Family’s pain after fatal crash fuelled by alcohol, speed
JOSEPH Stabler was living in north west Western Australia when he got a call telling him his father had been killed in a crash.
It was his grandfather who made the call, letting him know Antony Stabler had died at the intersection of Maroochydore Rd and the Bruce Hwy interchange on July 7, 2013.
Joseph detailed in a victim impact statement he and his two siblings' horrid experience of having to clean out his father's housing commission unit and the void that was left by his death.
The statement was tendered to Maroochydore District Court during the sentencing of crash driver Andrew George Johnson for causing his mate's death.
Johnson was sentenced to seven years in prison for driving at speeds of up to 130kmh in a 60kmh zone while drunk and crashing through a guardrail onto the large roundabout at the intersection.
Antony was thrown from the vehicle and died at the scene.
"I had a good relationship with dad considering his choice of lifestyle before he passed," Joseph said.
He had many questions in the wake of the crash.
"Some questions on how they ended up in dad's car to start with.
"And why when I went to clean his unit there was blood all over the walls in the lounge and kitchen.
"I understand these questions will not be answered as well as many more questions.

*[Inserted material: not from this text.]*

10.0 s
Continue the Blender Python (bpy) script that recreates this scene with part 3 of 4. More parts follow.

"Which is the way a sudden death works I suppose?"
He said he missed his father a lot.
"No matter what my issue he was a good friend, always a non-judgemental ear with a familiar but outside-the-box type of advice and outlook on life.
"For the last few years, even longer, I was the only one who still spoke to him regularly.

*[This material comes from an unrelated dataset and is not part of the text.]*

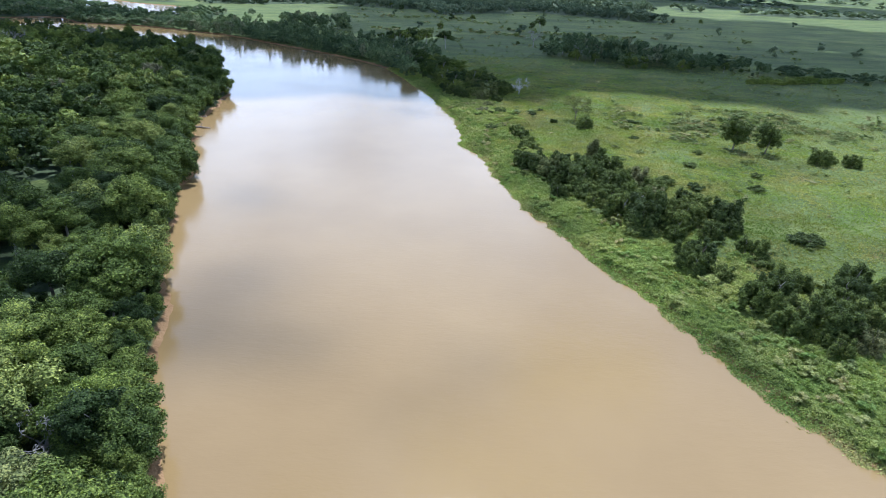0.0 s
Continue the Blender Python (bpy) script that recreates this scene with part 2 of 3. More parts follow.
def water_material():
    """Silt-laden river water: cloudy tan body under a glossy, faintly rippled skin."""
    m, n, l = material("silty_water")
    geo = n.new("ShaderNodeNewGeometry")
    pos = geo.outputs["Position"]
    silt = noise_node(n, l, pos, 0.018, 4)
    c = ramp(n, [(0.3, (0.228, 0.151, 0.060)), (0.7, (0.285, 0.194, 0.082))])
    l.new(silt.outputs["Fac"], c.inputs["Fac"])
    p, out = n.new("ShaderNodeBsdfPrincipled"), n.new("ShaderNodeOutputMaterial")
    p.inputs["IOR"].default_value = 1.38
    p.inputs["Specular IOR Level"].default_value = 1.0
    gust = noise_node(n, l, pos, 0.02, 2)
    gr = ramp(n, [(0.4, (0.07, 0.07, 0.07)), (0.65, (0.17, 0.17, 0.17))])
    l.new(gust.outputs["Fac"], gr.inputs["Fac"])
    l.new(gr.outputs["Color"], p.inputs["Roughness"])
    crest = n.new("ShaderNodeMapping")
    crest.inputs["Scale"].default_value = (0.45, 1.0, 1.0)
    l.new(pos, crest.inputs["Vector"])
    r1, r2 = noise_node(n, l, crest.outputs["Vector"], 0.95, 5, 0.7), noise_node(n, l, pos, 0.10, 3)
    mixed = mix_node(n, l, 0.5, r1.outputs["Color"], r2.outputs["Color"])
    b = n.new("ShaderNodeBump")
    b.inputs["Strength"].default_value, b.inputs["Distance"].default_value = 0.56, 0.14
    l.new(mixed, b.inputs["Height"])
    l.new(b.outputs["Normal"], p.inputs["Normal"])
    l.new(c.outputs["Color"], p.inputs["Base Color"])
    l.new(p.outputs["BSDF"], out.inputs["Surface"])
    return m


def cloud_material(name, clear):
    """White cloud; clear: the share of light that passes straight through its edge."""
    m, n, l = material(name)
    d, t = n.new("ShaderNodeBsdfDiffuse"), n.new("ShaderNodeBsdfTranslucent")
    mx, out = n.new("ShaderNodeMixShader"), n.new("ShaderNodeOutputMaterial")
    d.inputs["Color"].default_value = t.inputs["Color"].default_value = (0.8, 0.8, 0.8, 1)
    mx.inputs["Fac"].default_value = 0.08
    l.new(d.outputs["BSDF"], mx.inputs[1])
    l.new(t.outputs["BSDF"], mx.inputs[2])
    thin, open_air = n.new("ShaderNodeMixShader"), n.new("ShaderNodeBsdfTransparent")
    thin.inputs["Fac"].default_value = clear
    l.new(mx.outputs["Shader"], thin.inputs[1])
    l.new(open_air.outputs["BSDF"], thin.inputs[2])
    l.new(thin.outputs["Shader"], out.inputs["Surface"])
    return m


LAND, WATER, CLOUD, VEIL = ground_material(), water_material(), cloud_material("cloud_white", 0.0), cloud_material("thin_cloud", 0.87)
HALF = cloud_material("grey_cloud", 0.60)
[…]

"I lived with him as a teenager, I allowed him to stay with me in stints at some time or another in every house I ever lived in on he coast.
"I believe his three kids would have been on his mind when he passed away because like most parents, in one way or another, we always were."

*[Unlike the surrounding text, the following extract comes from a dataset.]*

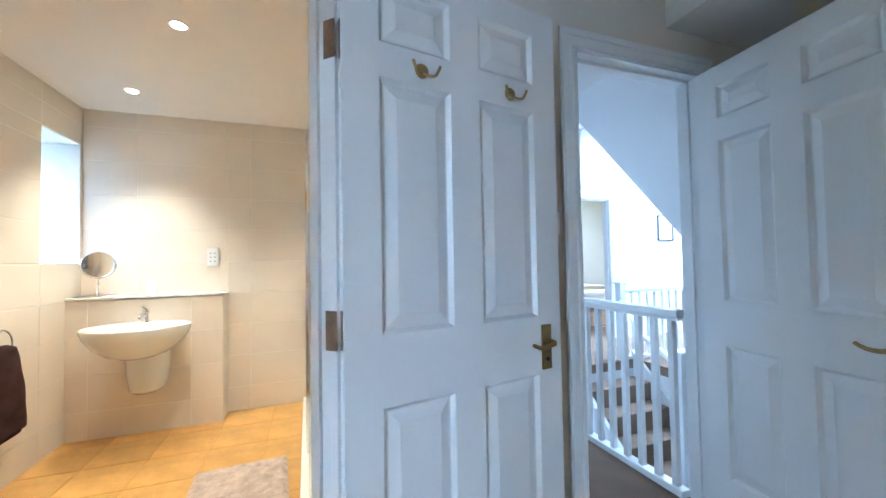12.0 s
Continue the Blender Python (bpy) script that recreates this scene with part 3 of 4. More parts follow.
def duvet_at(u, v):
    s = -1.10 + 2.20 * u                      # across, measured along the cloth
    y = -2.125 + 1.78 * v
    half = 0.80
    r = 0.09
    top = 0.396 + 0.012 * math.cos(s * 1.4)
    a = abs(s)
    sg = 1 if s > 0 else -1
    flat = half - 0.02
    bend = r * math.pi / 2
    if a < flat:
        x, z, nx, nz = s, top, 0.0, 1.0
    elif a < flat + bend:
        t = (a - flat) / r
        x, z, nx, nz = sg * (flat + r * math.sin(t)), top - r + r * math.cos(t), sg * math.sin(t), math.cos(t)
    else:
        x, z, nx, nz = sg * (flat + r), top - r - (a - flat - bend), sg * 1.0, 0.0
    d = folds(s, y)
    if a > flat + bend:
        hang = (a - flat - bend) / 0.2
        d = 0.4 * d + 0.022 * hang * math.sin(y * 15 + 2.5 * noise.noise(Vector((y * 2, sg, 1)))) + 0.02 * hang
        z += 0.018 * math.sin(y * 5 + sg) * hang
    edge = min(v / 0.05, 1.0)
    z2 = z + nz * d - 0.05 * (1 - edge) ** 2
    lip = max(0.0, (v - 0.95) / 0.05)
    return (x + nx * d, y + 0.012 * noise.noise(Vector((x * 3, 0, v * 9))), z2 - 0.03 * lip * lip * nz)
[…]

His aunt Jacki Day, who was Antony's sister, said in a statement she had moved from Noosa to Landsborough to be closer to her parents after the death.
She said they had been severely affected.
"As for me, my big brother was taken from me and although I have come to terms with his death I miss him and tears still flow," Ms Day said.
"Financially and emotionally my life has been greatly impacted and to this day I believe mum and dad would still be living in their retirement village; not a nursing home had my brother still been alive.
"It was too early for them to go into care but then it was too early for my big brother to die."